Qui est donc ce drôle d’oiseau qui vole comme elle respire ? Que cherche-t-elle ? Pourquoi ces vols à répétition ? Par pur désœuvrement ou pour combler cette blessure indicible, fêlure existentielle, voilant parfois son regard ? Si Eleonore est toujours présente dans le cadre, il revient en revanche à chacun de nous de trouver la clef capable de déverrouiller son mystère. Rieuse, souvent amusante (surtout une raquette de ping-pong à la main face au très sérieux Wayne, et encore plus au volant d’une Volvo… « empruntée »), Eleonore n’en est pas moins une fille fragile. Une marginale rêveuse en mal de stabilité identitaire. Et sa rencontre avec Josh n’y changera rien, malgré la tendresse témoignée par cet ami-amant burlesque (Joshua Safdie lui-même) qu’elle raccompagne sur un coup de tête à Boston, à grands renforts de coups de freins (soit une petite virée nocturne de 300km!).
Si The Pleasure of Being Robbed s’apparente à un conte urbain, sa morale serait qu’il en faut de peu pour se faire acculer dans les marges de nos sociétés normatives. Même si vous êtes incroyablement inoffensif, un pas de travers, un geste ou une parole décalés, et vous voilà ignoré, rejeté, pointé du doigt, voire accusé. Prié de vous plier au modèle dominant. Pourtant, même s’ils ne sont pas tous des saints, il y a des fauteurs de troubles qui mériteraient toute notre attention. Certains films ont cette humanité là. Restent souvent des personnages inoubliables, dont les parcours de vie varient autant que les prénoms : Antonio, Michel, Antoine, ou encore, Janine. Et pourquoi pas Wendy, jeune Américaine à la dérive récemment mise en scène par Kelly Reichardt. Marginale, solitaire, indolente et insolente, Eleonore vient aujourd’hui s’ajouter à cette liste. Bien qu’hors-la-loi, on peine à lui en vouloir. Certains films ont ce pouvoir là. Et lorsqu’elle se fait littéralement prendre la main dans le sac, on lui souhaite de s’en sortir. Une fois menottée, on s’en doute, son évasion ne peut être que toute symbolique. Indescriptible bulle d’onirisme, la scène du « baptême raté » en plein milieu du zoo de Central Park est réellement touchante. Car voilà, on a beau vouloir dompter ses rêves d’enfants, ils ont tendance à foutre le camp comme le sable entre les doigts. Reste à ne pas céder, à ne pas totalement se fondre dans la masse. Être soi et faire corps avec le réel dans toutes ses dimensions.
Finalement, même si Joshua Safdie donne la réplique à Eleonore Hendricks, c’est plutôt son personnage à elle qui fait office d’alter ego du réalisateur.

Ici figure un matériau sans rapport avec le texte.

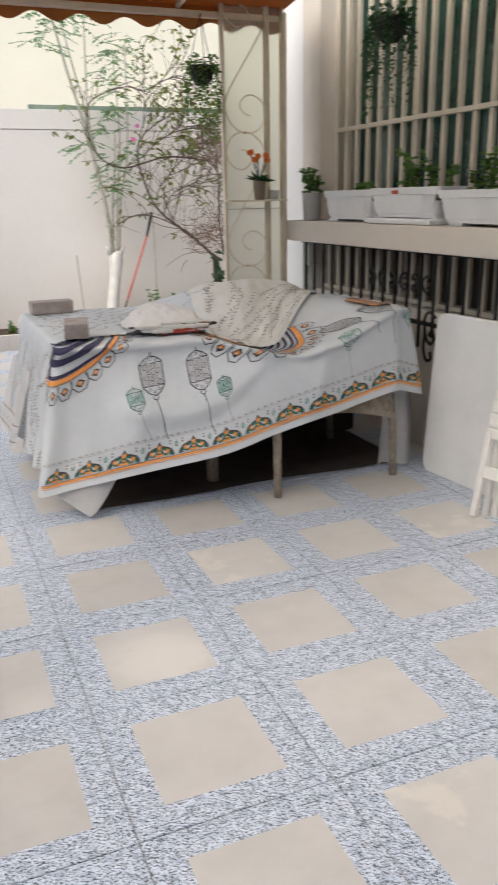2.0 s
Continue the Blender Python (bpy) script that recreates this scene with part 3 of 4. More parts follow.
class Print:
    """Flat printed shapes laid on the cloth; one mesh a colour."""

    def __init__(self, place):
        self.place, self.mesh = place, {}

    def poly(self, ink, pts, lift=0.0015):
        v, f = self.mesh.setdefault(ink, ([], []))
        c = (sum(p[0] for p in pts) / len(pts), sum(p[1] for p in pts) / len(pts))
        b = len(v)
        v.append(self.place(*c, lift))
        v += [self.place(*p, lift) for p in pts]
        n = len(pts)
        f += [(b, b + 1 + k, b + 1 + (k + 1) % n) for k in range(n)]

    def line(self, ink, pts, width, lift=0.002, closed=False):
        pts = list(pts) + ([pts[0]] if closed else [])
        fine = []
        for a, b in zip(pts, pts[1:]):
            k = max(1, int(math.dist(a, b) / 0.012))
            fine += [(a[0] + (b[0] - a[0]) * i / k, a[1] + (b[1] - a[1]) * i / k) for i in range(k)]
        fine.append(pts[-1])
        v, f = self.mesh.setdefault(ink, ([], []))
        b, n = len(v), 2 if width < 0.012 else 5
        for i, p in enumerate(fine):
            q, r = fine[max(i - 1, 0)], fine[min(i + 1, len(fine) - 1)]
            d = math.dist(q, r) or 1
            nx, ny = -(r[1] - q[1]) / d * width, (r[0] - q[0]) / d * width
            v += [self.place(p[0] + nx * (0.5 - k / (n - 1)), p[1] + ny * (0.5 - k / (n - 1)), lift) for k in range(n)]
        f += [(b + n * i + k, b + n * i + n + k, b + n * i + n + k + 1, b + n * i + k + 1) for i in range(len(fine) - 1) for k in range(n - 1)]

    def arc(self, ink, c, r, a0, a1, width, lift=0.002, steps=24, ry=None):
        ry = ry or r
        self.line(ink, [(c[0] + r * math.cos(math.radians(a0 + (a1 - a0) * k / steps)), c[1] + ry * math.sin(math.radians(a0 + (a1 - a0) * k / steps))) for k in range(steps + 1)], width, lift)

    def done(self, name, parent):
        """One mesh, with a material for each ink."""
        v, f, slots, m = [], [], [], []
        for ink, (pv, pf) in self.mesh.items():
            f += [tuple(i + len(v) for i in face) for face in pf]
            m += [len(slots)] * len(pf)
            v += pv
            slots.append(ink)
        me = bpy.data.meshes.new(name)
        me.from_pydata([tuple(p) for p in v], [], f)
        for ink in slots:
            me.materials.append(M[ink])
        for p, k in zip(me.polygons, m):
            p.material_index = k
        ob = new(name, me)
        ob.parent = parent
        return ob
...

Car tous deux ont l’air de partager cette curiosité insatiable face au monde, cette propension à générer des histoires. Et si parfois les plans du film prennent une tonalité documentaire, c’est que la caméra prend plaisir à capter le réel à l’état brut. Filmer New York comme d’autres y glanent. Ces instants-là sont brefs, voire anecdotiques (le passage dans le champ d’un vieil homme pimpant ; une conversion avec un épicier à l’abri de la pluie ; les jeux d’un enfant et d’un père apprenti-vidéaste), mais sont les traces indéniables d’une soif vibrante de liberté. Comme par hasard, un mot qui va à ravir à NYC, surtout filmée en 16 mm sous la neige au rythme de l’inégalable Monk.